Everything from the line containing "radians(degrees), 0.01, 5000" through the line containing "scene.view_settings.keyframe_insert(path, frame=frame(t))" should be repeated exactly, and nothing else from the data.

_Data segment_
* begin *

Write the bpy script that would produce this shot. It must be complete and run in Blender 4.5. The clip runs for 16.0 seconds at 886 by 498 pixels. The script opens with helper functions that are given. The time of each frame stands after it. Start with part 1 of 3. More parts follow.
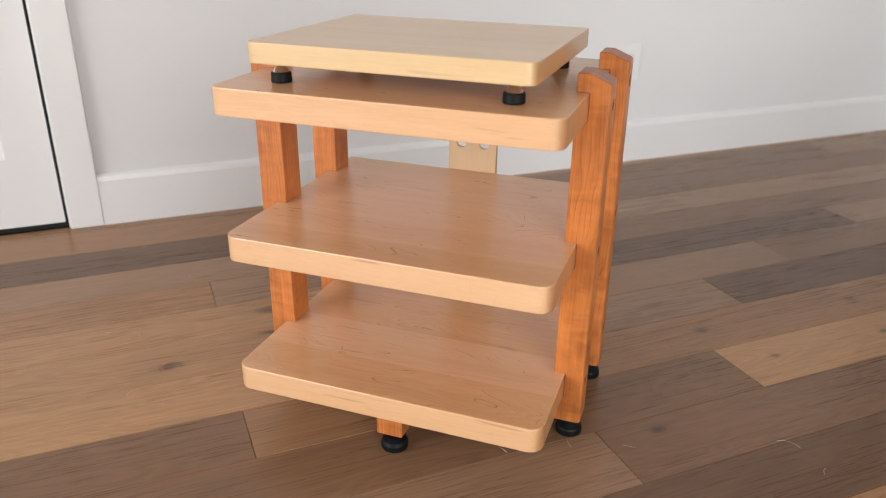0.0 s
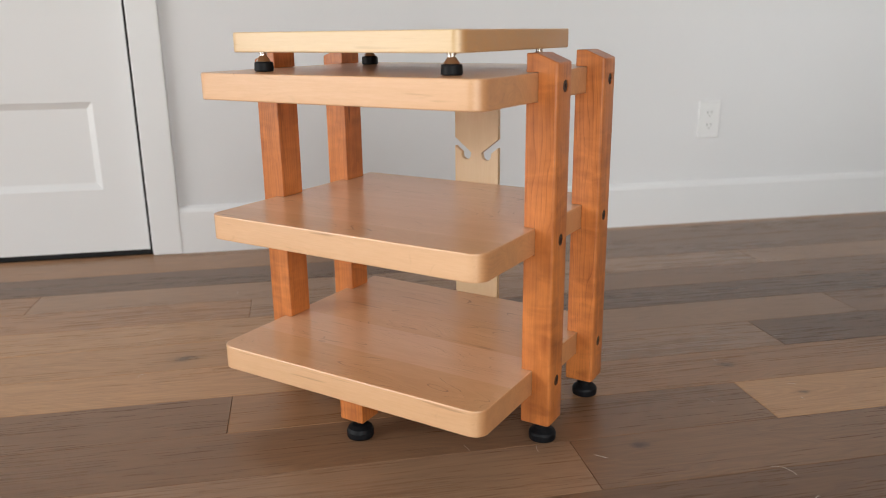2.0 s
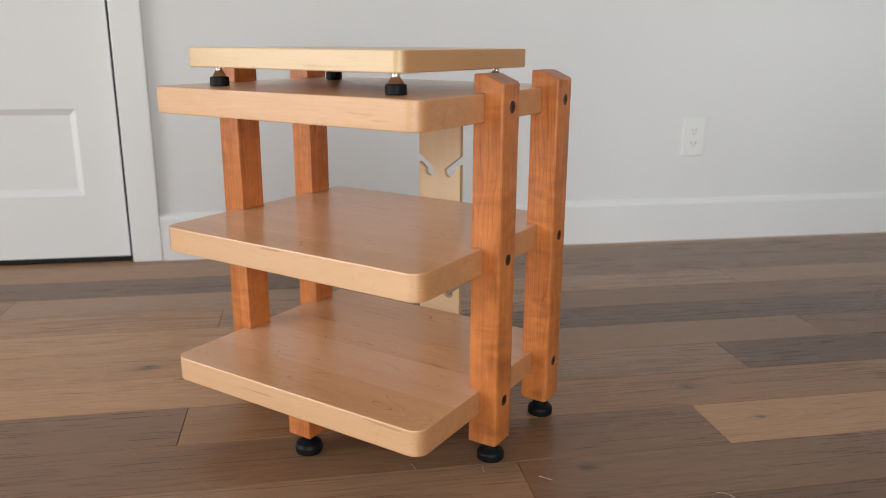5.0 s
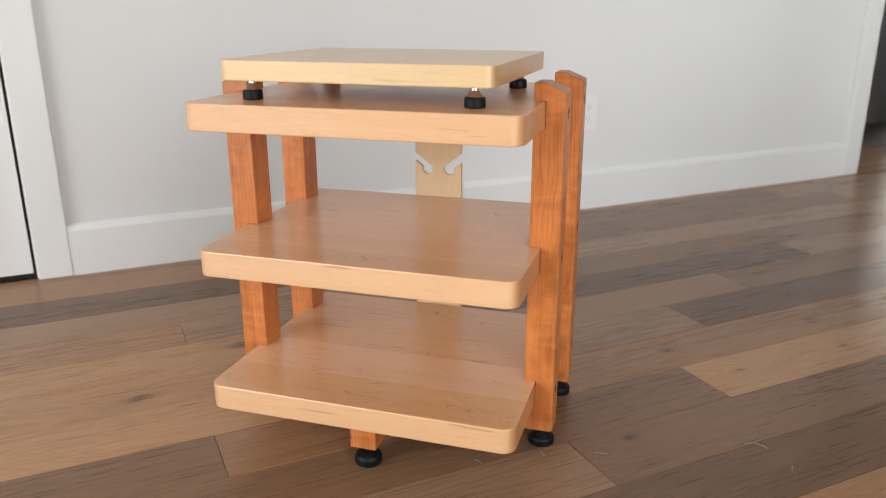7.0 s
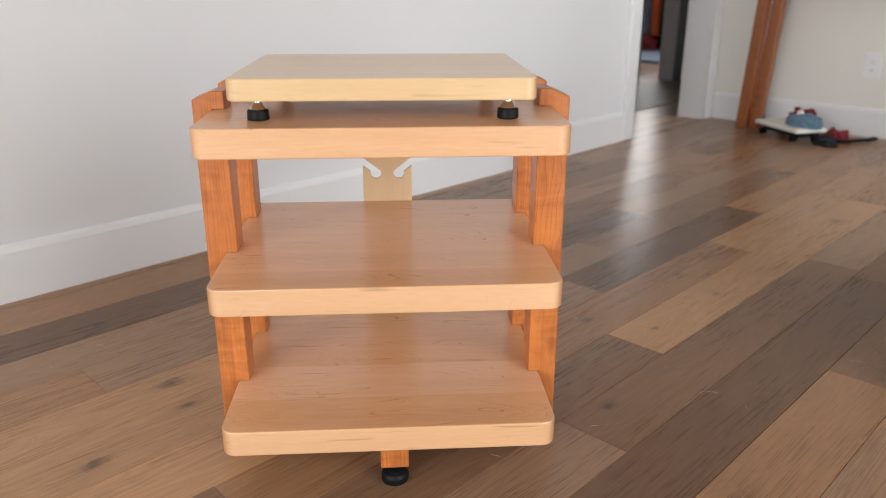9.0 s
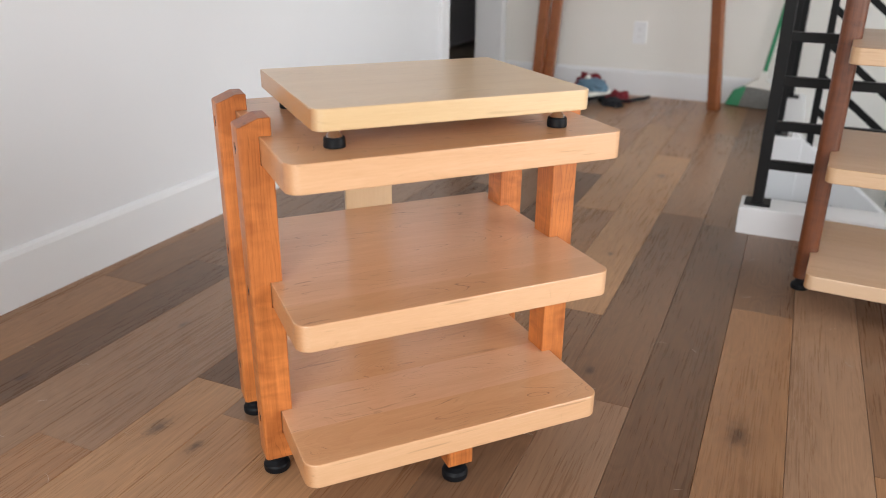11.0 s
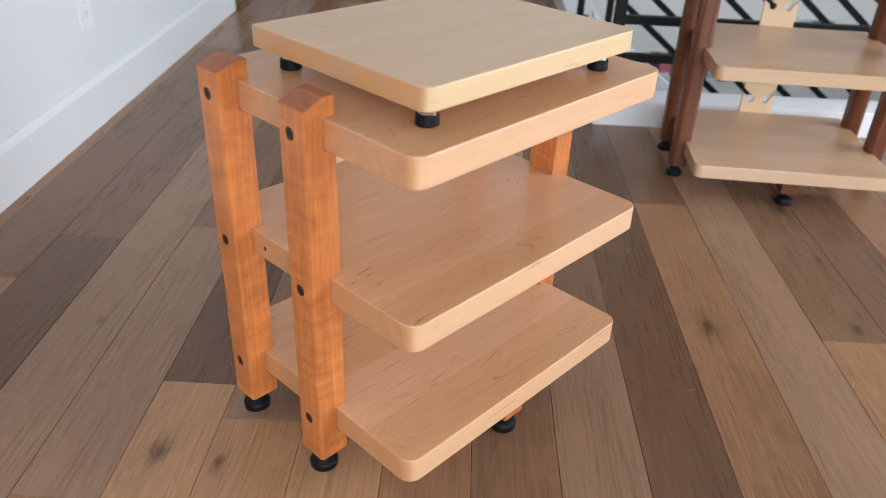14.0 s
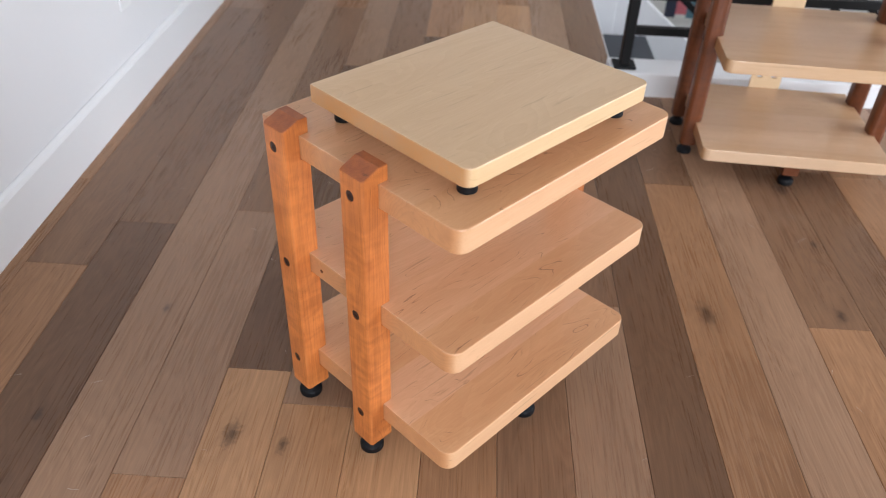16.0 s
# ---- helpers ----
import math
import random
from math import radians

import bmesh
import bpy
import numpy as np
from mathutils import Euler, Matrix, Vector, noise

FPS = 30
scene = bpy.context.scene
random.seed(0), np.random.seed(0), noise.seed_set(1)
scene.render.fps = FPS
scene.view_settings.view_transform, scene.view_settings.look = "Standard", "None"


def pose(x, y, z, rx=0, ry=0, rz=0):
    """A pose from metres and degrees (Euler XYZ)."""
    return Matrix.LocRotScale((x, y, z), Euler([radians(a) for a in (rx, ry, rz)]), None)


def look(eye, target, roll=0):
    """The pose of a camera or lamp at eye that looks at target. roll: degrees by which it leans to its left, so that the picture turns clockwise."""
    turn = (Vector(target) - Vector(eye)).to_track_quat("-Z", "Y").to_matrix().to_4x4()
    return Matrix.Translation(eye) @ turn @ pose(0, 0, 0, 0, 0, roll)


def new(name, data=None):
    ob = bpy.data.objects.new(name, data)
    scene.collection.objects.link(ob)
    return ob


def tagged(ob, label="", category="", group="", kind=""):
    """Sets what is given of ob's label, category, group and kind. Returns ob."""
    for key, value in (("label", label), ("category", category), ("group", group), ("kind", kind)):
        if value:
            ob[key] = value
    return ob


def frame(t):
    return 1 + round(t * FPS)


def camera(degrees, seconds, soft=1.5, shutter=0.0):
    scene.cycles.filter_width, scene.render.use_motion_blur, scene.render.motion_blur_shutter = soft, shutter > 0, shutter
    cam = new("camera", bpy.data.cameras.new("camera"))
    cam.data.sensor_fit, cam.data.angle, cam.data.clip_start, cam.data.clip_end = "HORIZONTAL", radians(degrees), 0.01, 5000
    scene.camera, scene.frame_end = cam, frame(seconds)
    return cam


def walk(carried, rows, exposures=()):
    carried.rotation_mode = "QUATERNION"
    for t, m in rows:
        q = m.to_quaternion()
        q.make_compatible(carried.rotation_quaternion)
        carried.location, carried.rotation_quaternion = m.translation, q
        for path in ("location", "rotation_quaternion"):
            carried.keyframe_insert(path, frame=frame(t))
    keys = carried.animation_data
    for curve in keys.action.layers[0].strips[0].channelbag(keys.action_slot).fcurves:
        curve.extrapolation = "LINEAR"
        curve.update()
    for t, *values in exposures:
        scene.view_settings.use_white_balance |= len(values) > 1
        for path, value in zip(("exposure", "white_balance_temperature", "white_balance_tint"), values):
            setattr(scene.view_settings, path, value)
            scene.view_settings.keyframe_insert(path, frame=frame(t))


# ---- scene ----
cam = camera(59.8, 16.0, soft=1.0)
# the lens is focused on the rack, so the far end of the room goes a little soft
cam.data.dof.use_dof = True
cam.data.dof.focus_distance = 1.25
cam.data.dof.aperture_fstop = 4.0
PATH = [
    (0, (0.408, -1.048, 0.766), (-0.201, 0.681, -0.034), 0.7),
    (0.5, (0.484, -1.024, 0.732), (-0.264, 0.663, -0.04), 0.1),
    (1, (0.562, -1.022, 0.686), (-0.297, 0.649, 0.0), -0.1),
    (1.5, (0.63, -1.013, 0.641), (-0.304, 0.651, 0.04), -0.5),
    (2, (0.69, -0.998, 0.604), (-0.314, 0.645, 0.063), -0.7),
    (2.5, (0.726, -0.977, 0.569), (-0.34, 0.642, 0.075), -0.6),
    (3, (0.762, -0.957, 0.559), (-0.358, 0.631, 0.086), -0.3),
    (3.5, (0.797, -0.938, 0.564), (-0.352, 0.629, 0.092), 0.2),
    (4, (0.817, -0.924, 0.563), (-0.33, 0.646, 0.092), 0.5),
    (4.5, (0.807, -0.924, 0.578), (-0.307, 0.667, 0.102), 0.3),
    (4.7, (0.794, -0.93, 0.596), (-0.29, 0.675, 0.096), 0.3),
    (6.8, (0.464, -1.101, 0.67), (-0.142, 0.71, 0.078), -0.3),
    (7, (0.433, -1.112, 0.68), (-0.127, 0.71, 0.075), -0.1),
    (7.5, (0.349, -1.164, 0.693), (-0.11, 0.681, 0.072), -0.0),
    (8, (0.262, -1.171, 0.709), (-0.118, 0.685, 0.068), 0.2),
    (8.5, (0.13, -1.156, 0.724), (0.012, 0.727, 0.062), 0.4),
    (9, (0.022, -1.148, 0.729), (0.144, 0.733, 0.062), 0.1),
    (9.2, (-0.022, -1.155, 0.732), (0.182, 0.719, 0.063), 0.2),
    (11.3, (-0.468, -1.019, 0.805), (0.338, 0.639, 0.03), 0.7),
    (11.5, (-0.496, -0.987, 0.805), (0.336, 0.649, 0.01), 0.8),
    (12, (-0.549, -0.924, 0.805), (0.335, 0.663, -0.031), 0.8),
    (12.5, (-0.581, -0.866, 0.827), (0.411, 0.621, -0.069), 0.8),
    (13, (-0.653, -0.808, 0.842), (0.468, 0.545, -0.113), 1.0),
    (13.5, (-0.707, -0.752, 0.864), (0.502, 0.491, -0.133), 1.6),
    (14, (-0.736, -0.706, 0.872), (0.517, 0.478, -0.142), 2.4),
    (14.5, (-0.754, -0.692, 0.914), (0.501, 0.464, -0.129), 3.2),
    (15, (-0.767, -0.7, 0.989), (0.459, 0.431, -0.114), 3.8),
    (15.5, (-0.785, -0.703, 1.049), (0.4, 0.41, -0.115), 3.1),
    (16, (-0.797, -0.703, 1.105), (0.351, 0.404, -0.102), 2.2),
]
EXPOSURES = [(0.0, -0.29, 6500, 9), (1.0, -0.43, 6450, 8), (2.0, -0.51, 6450, 7), (3.5, -0.68, 6350, 6), (4.5, -0.64, 6350, 6), (7.0, -0.34, 6400, 6), (8.0, -0.36, 6400, 8),
             (9.0, -0.29, 6400, 9), (12.0, -0.22, 6200, 9), (14.0, -0.16, 5750, 7), (14.5, -0.12, 5600, 7), (16.0, -0.07, 5900, 10)]
walk(cam, [(t, look(eye, target, roll)) for t, eye, target, roll in PATH], EXPOSURES)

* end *

_Exercise output_
    cam.data.sensor_fit, cam.data.angle, cam.data.clip_start, cam.data.clip_end = "HORIZONTAL", radians(degrees), 0.01, 5000
    scene.camera, scene.frame_end = cam, frame(seconds)
    return cam


def walk(carried, rows, exposures=()):
    carried.rotation_mode = "QUATERNION"
    for t, m in rows:
        q = m.to_quaternion()
        q.make_compatible(carried.rotation_quaternion)
        carried.location, carried.rotation_quaternion = m.translation, q
        for path in ("location", "rotation_quaternion"):
            carried.keyframe_insert(path, frame=frame(t))
    keys = carried.animation_data
    for curve in keys.action.layers[0].strips[0].channelbag(keys.action_slot).fcurves:
        curve.extrapolation = "LINEAR"
        curve.update()
    for t, *values in exposures:
        scene.view_settings.use_white_balance |= len(values) > 1
        for path, value in zip(("exposure", "white_balance_temperature", "white_balance_tint"), values):
            setattr(scene.view_settings, path, value)
            scene.view_settings.keyframe_insert(path, frame=frame(t))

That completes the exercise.